In her own remarks earlier in the week, Clinton claimed she would reduce the US troop presence in Iraq “in a responsible and careful manner.” She praised the US war’s impact on the Iraqis, declaring that it had “given them the precious gift of freedom,” but cynically declared that Washington could not “win their civil war.”

Both Clinton and Obama have advanced platforms that call for continued US military operations in Iraq for purposes of “counter-terrorism,” protecting US facilities and interests and training Iraqi military forces, meaning that tens of thousands of American troops would remain in the country indefinitely.

For his part, the Republican Party’s presumptive presidential candidate, Senator John McCain, echoed Bush’s praise for the surge, declaring, “America and our allies stand on the precipice of winning a major victory against radical Islamic extremism.”

Bush concluded his own remarks Wednesday with the assertion that the war in Iraq “is noble, it is necessary, and it is just.”

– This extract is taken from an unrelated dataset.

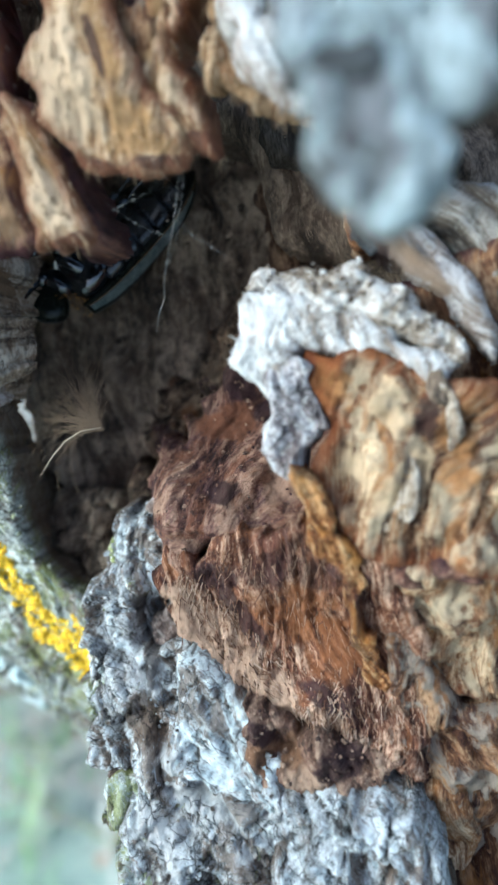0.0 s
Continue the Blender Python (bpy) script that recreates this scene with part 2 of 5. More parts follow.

Millions of people all over the world and within the US itself know that the opposite is the case. This is a criminal war of aggression waged in pursuit of the interests of America’s financial elite with the aim of establishing US hegemony over one of the main oil-producing centers of the world. It has produced a dirty colonial-style occupation that has inflicted massive suffering on the Iraqi people. At the same time, it has become a debacle for US strategic interests and irreparably discredited the US government in the eyes of the bulk of humanity.